> [Data shown]:
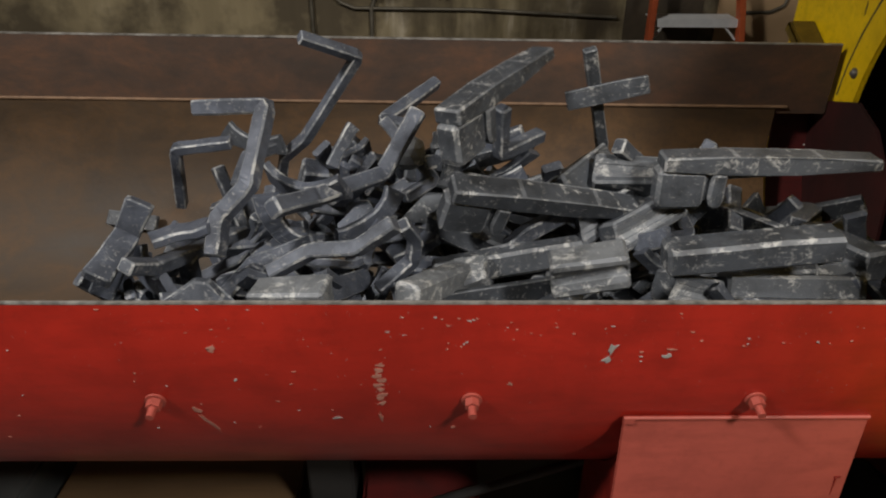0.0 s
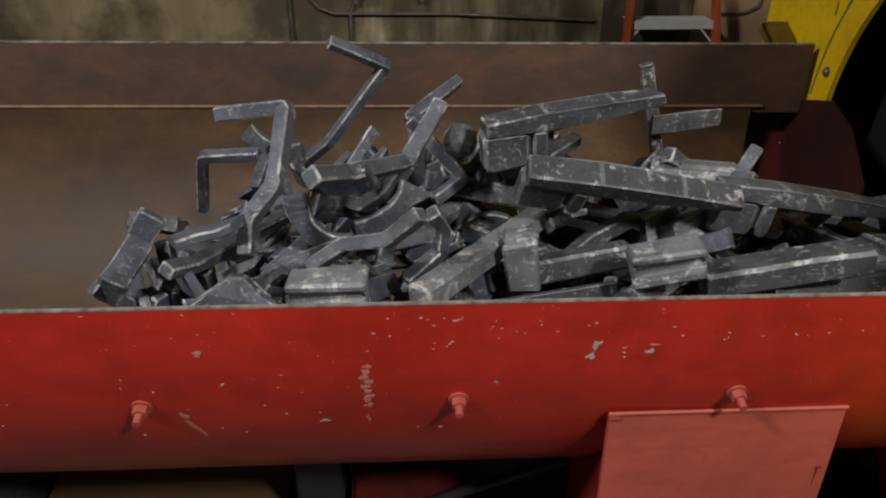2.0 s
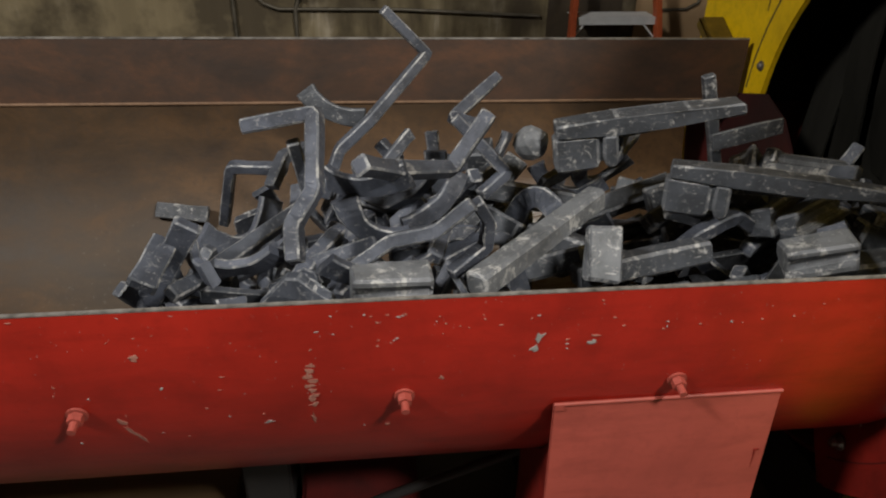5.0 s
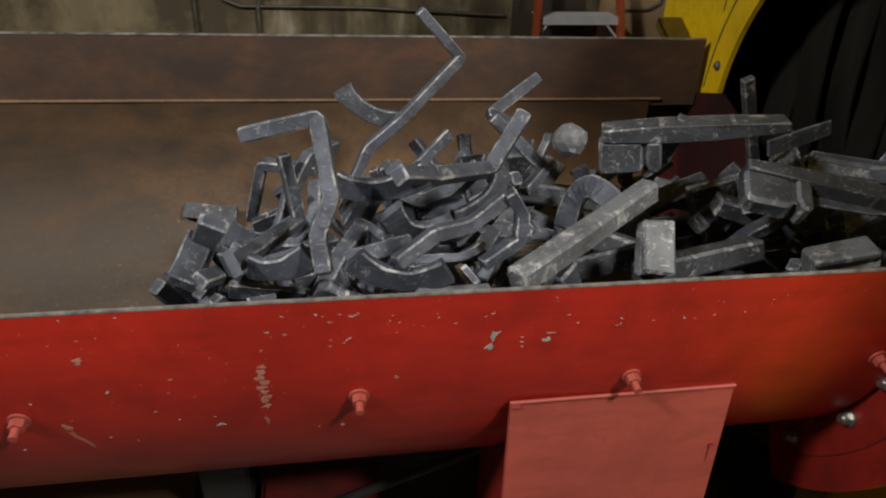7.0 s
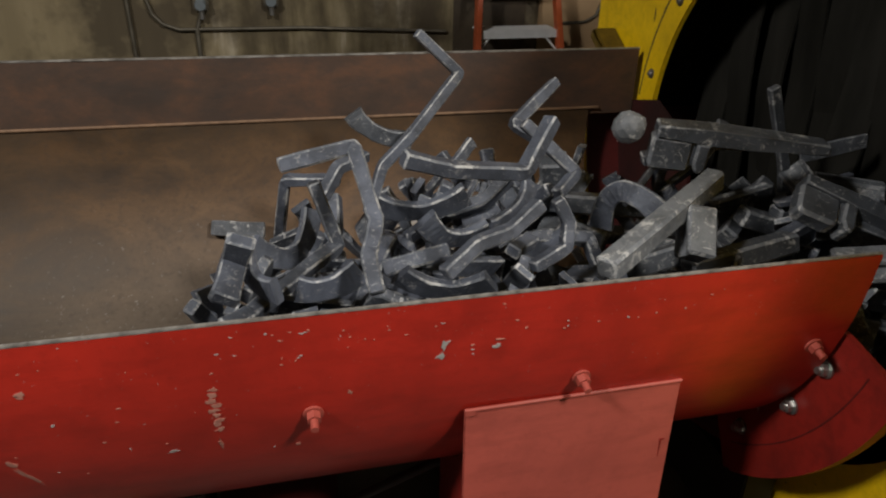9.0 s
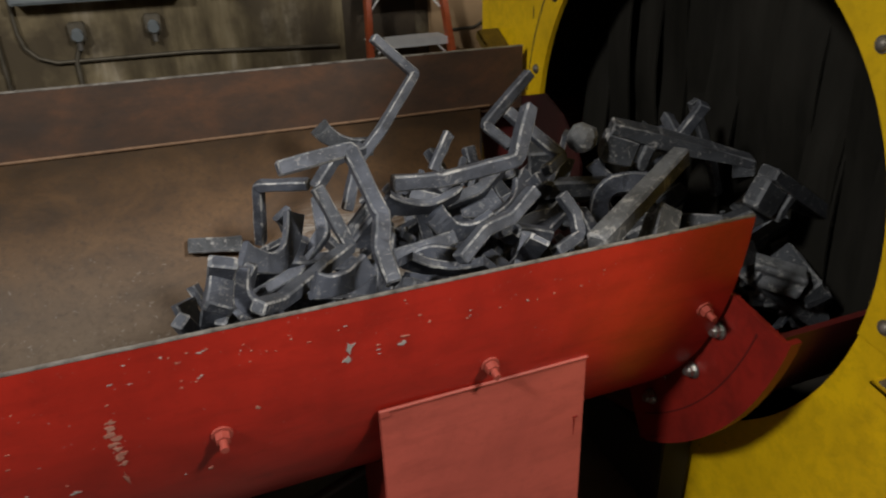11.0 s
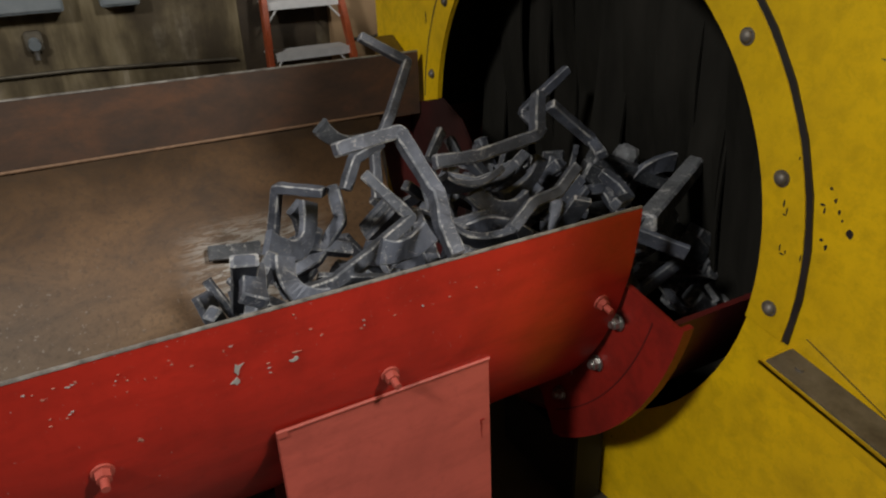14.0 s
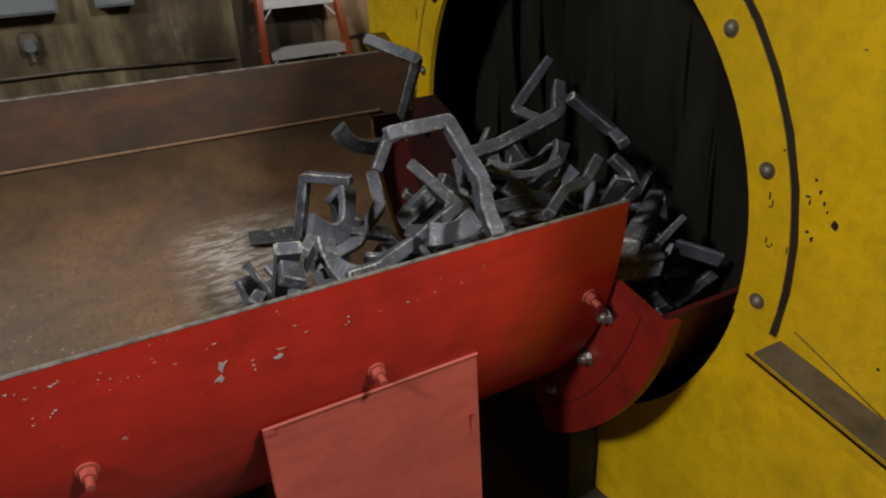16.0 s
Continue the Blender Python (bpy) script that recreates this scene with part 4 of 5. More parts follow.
# numbers of loose pieces left out because they hide a large piece from the camera
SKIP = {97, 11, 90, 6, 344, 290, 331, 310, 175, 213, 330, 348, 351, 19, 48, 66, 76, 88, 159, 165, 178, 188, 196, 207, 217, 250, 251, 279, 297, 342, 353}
LOOSE = []
for k in range(360):
    y = rnd.uniform(0.09, 0.86) if k < 330 else rnd.uniform(0.08, 0.34)
    x = rnd.uniform(-0.80 + 0.25 * max(0.0, y - 0.3), 0.62) if k < 330 else rnd.uniform(-0.82, -0.5)
    top = pile_top(x, y)
    depth = rnd.random() ** 1.2 * 0.22
    z = top - 0.035 - depth
    floor_z = CZ - math.sqrt(max(0.0, CR ** 2 - (y - CY) ** 2)) if z < CZ else 0
    if z < floor_z + 0.04:
        z = floor_z + 0.045
    label, me = rnd.choice(HEAVY[1:] if k % 3 else HEAVY) if (x > -0.25 and rnd.random() < 0.5) else rnd.choice(KINDS)
    turn = (rnd.gauss(-28, 28), rnd.gauss(0, 38) if x < -0.2 else rnd.gauss(0, 16), rnd.choice((0, 180)) + rnd.gauss(0, 38))
    spin, sink = [rnd.gauss(0, 14) for _ in range(3)], rnd.uniform(-0.05, 0.02)
    if x > -0.3 or y > 0.48:
        sink -= 0.09
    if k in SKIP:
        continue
    ob = tagged(new("casting", me), label, "casting", "castings in the feeder")
    LOOSE.append((ob, x, y, z, turn, spin, sink))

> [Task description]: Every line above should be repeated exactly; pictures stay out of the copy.

> [Response to the task]:
0.0 s
2.0 s
5.0 s
7.0 s
9.0 s
11.0 s
14.0 s
16.0 s
Continue the Blender Python (bpy) script that recreates this scene with part 4 of 5. More parts follow.
# numbers of loose pieces left out because they hide a large piece from the camera
SKIP = {97, 11, 90, 6, 344, 290, 331, 310, 175, 213, 330, 348, 351, 19, 48, 66, 76, 88, 159, 165, 178, 188, 196, 207, 217, 250, 251, 279, 297, 342, 353}
LOOSE = []
for k in range(360):
    y = rnd.uniform(0.09, 0.86) if k < 330 else rnd.uniform(0.08, 0.34)
    x = rnd.uniform(-0.80 + 0.25 * max(0.0, y - 0.3), 0.62) if k < 330 else rnd.uniform(-0.82, -0.5)
    top = pile_top(x, y)
    depth = rnd.random() ** 1.2 * 0.22
    z = top - 0.035 - depth
    floor_z = CZ - math.sqrt(max(0.0, CR ** 2 - (y - CY) ** 2)) if z < CZ else 0
    if z < floor_z + 0.04:
        z = floor_z + 0.045
    label, me = rnd.choice(HEAVY[1:] if k % 3 else HEAVY) if (x > -0.25 and rnd.random() < 0.5) else rnd.choice(KINDS)
    turn = (rnd.gauss(-28, 28), rnd.gauss(0, 38) if x < -0.2 else rnd.gauss(0, 16), rnd.choice((0, 180)) + rnd.gauss(0, 38))
    spin, sink = [rnd.gauss(0, 14) for _ in range(3)], rnd.uniform(-0.05, 0.02)
    if x > -0.3 or y > 0.48:
        sink -= 0.09
    if k in SKIP:
        continue
    ob = tagged(new("casting", me), label, "casting", "castings in the feeder")
    LOOSE.append((ob, x, y, z, turn, spin, sink))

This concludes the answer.